Chapter 9 is almost as harrowing and, I suspect, never published in Bulgakov’s lifetime. It mainly consists of a story told by another narrator, a usually quiet doctor colleague who can become a great raconteur, describing a time when he killed a patient deliberately. And we’re back in the (fairly recent) past when the revolution was still in progress and individual commanders could become viciously tyrannical. Again, it seems so plausible I began to wonder whether it was Bulgakov writing from his own experience. Ok, maybe he didn’t kill a sadistic army colonel before escaping into a convenient back alley… but maybe he was put in a position in which he would have if he could. I don’t know when this particular story was actually written, but it seems to derive from a similar sense of outrage at what revolution can lead to as The Master and Margarita. Everything, including any sense of ethical behaviour, is in chaos.

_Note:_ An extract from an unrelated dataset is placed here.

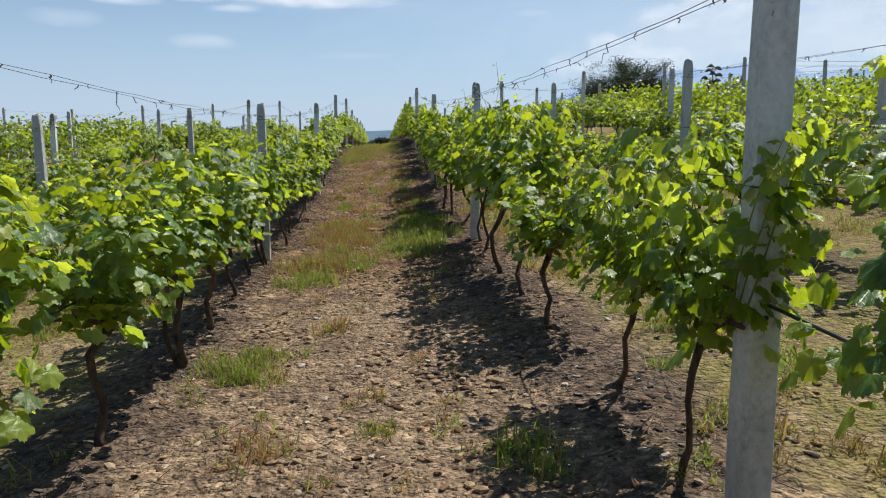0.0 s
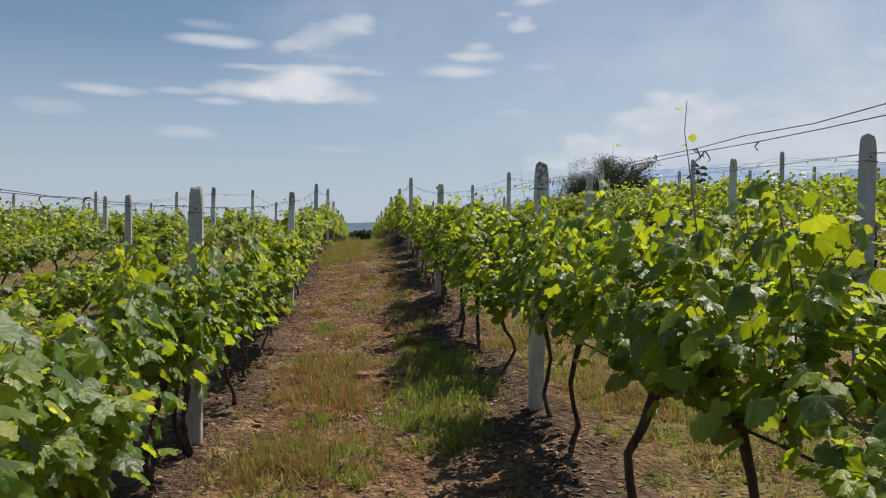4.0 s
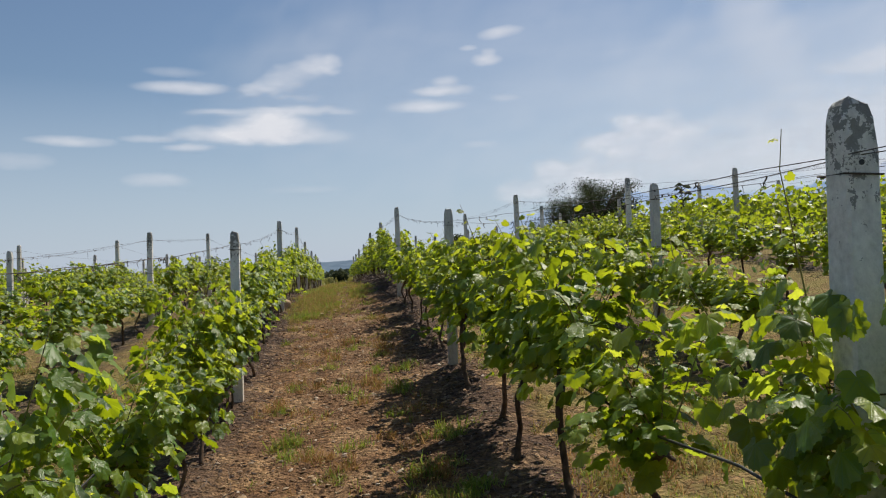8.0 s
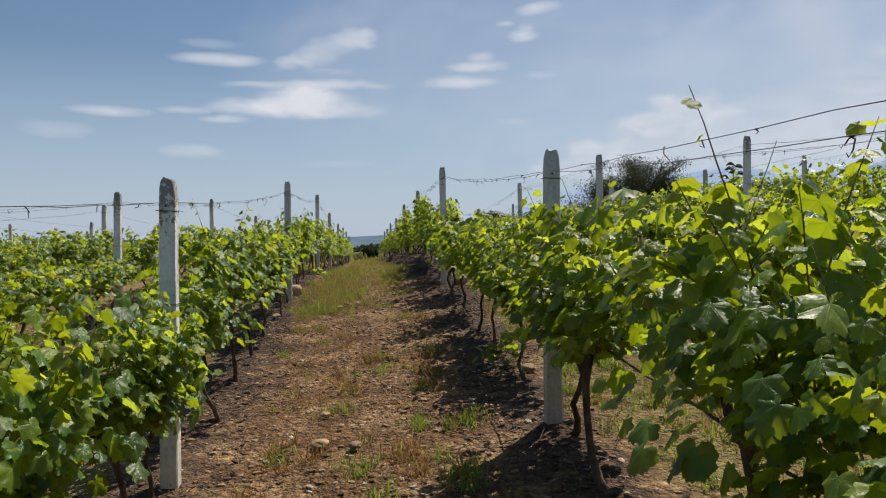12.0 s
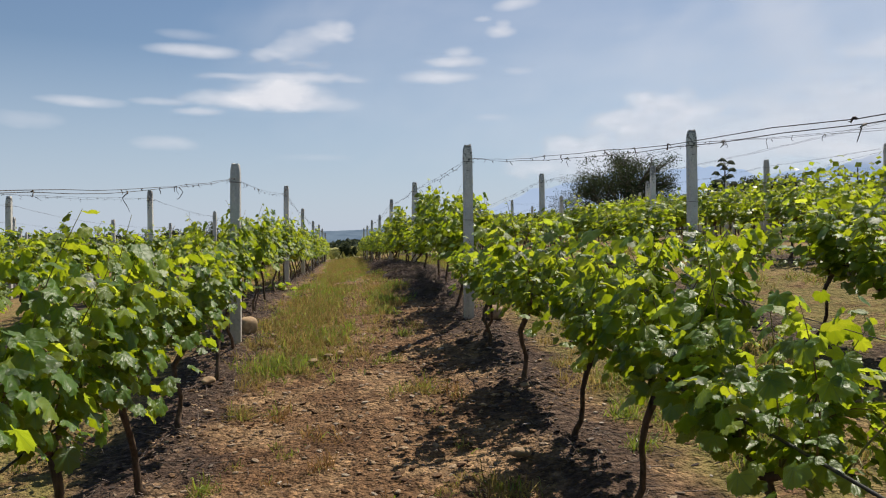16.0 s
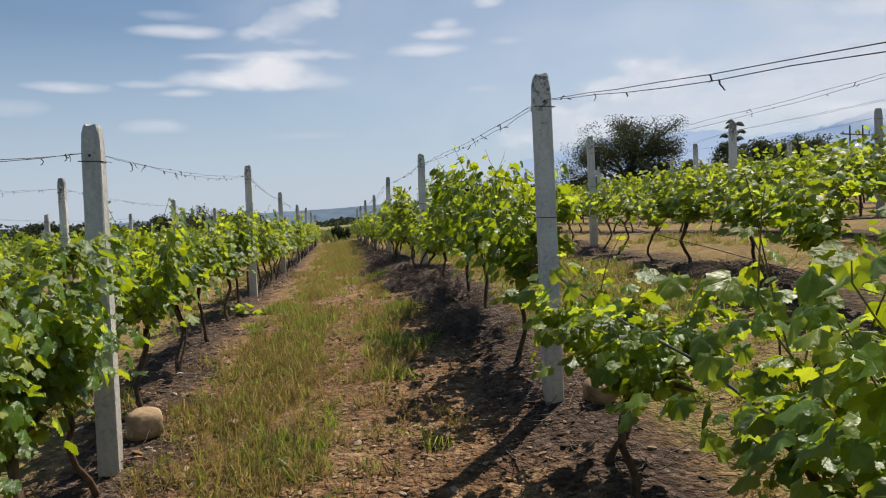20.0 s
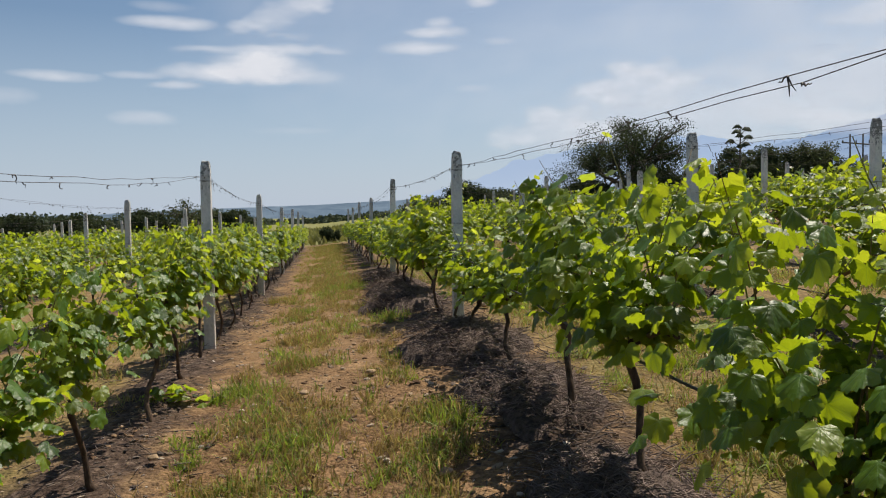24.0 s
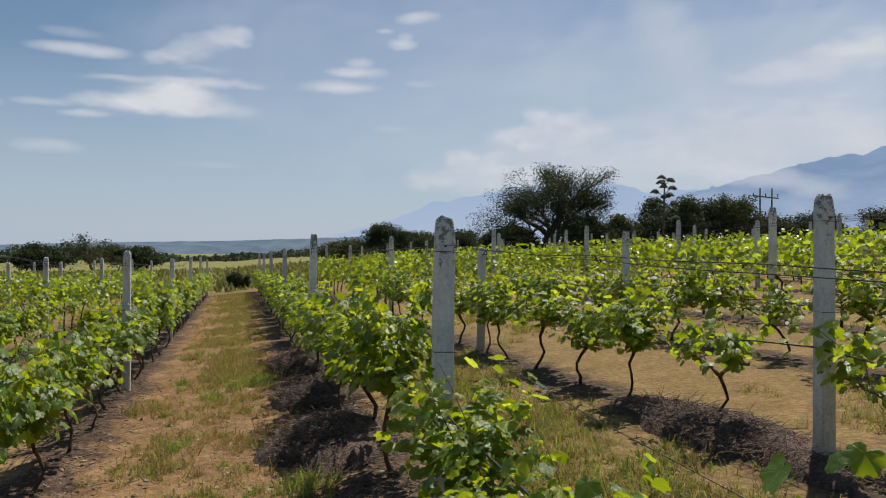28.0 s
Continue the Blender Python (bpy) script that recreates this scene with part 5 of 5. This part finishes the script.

And that’s it. There’s no tidy summing-up, no overview – we had whatever we’re going to get of that in Chapter 7 – because, I understand from the Introduction, these stories were only collected later. Nonetheless, there’s a definite progression from those almost (if not quite) jaunty early stories to the hard questions being asked in the later ones. I’m not surprised he gave up his medical career for writing.

4 Responses to A Country Doctor’s Notebook – Mikhail Bulgakov

  1. Charito Holbrook says:

    I loved the series. So sad it only had 2 seasons. Keeps me wondering what ended up happening with him.

  2. Deb says:

    I found your site accidentally. I just love it! Do you read multiple books at once? How many hours do you read each day? Do you read quickly? I wish I read faster! Any tips about that? Thank you for this site and your excellent commentary.

    • wecanreadit says:

      Thank you for this. I tend to read one book at a time, although I often have a long, slow read in the background (currently Dickens’s Little Dorrit). I try to read every day, but I’m slow. Audiobooks help sometimes. I write because it helps me to understand what the author means – or what the author enables me to think more deeply about…!
      Tell your friends to look at the site – I don’t advertise it.

      • Deb says:

        Thanks for the reply. I think you are a fine writer yourself! Writing does help with your own understanding. I enjoy your commentaries. Thank you!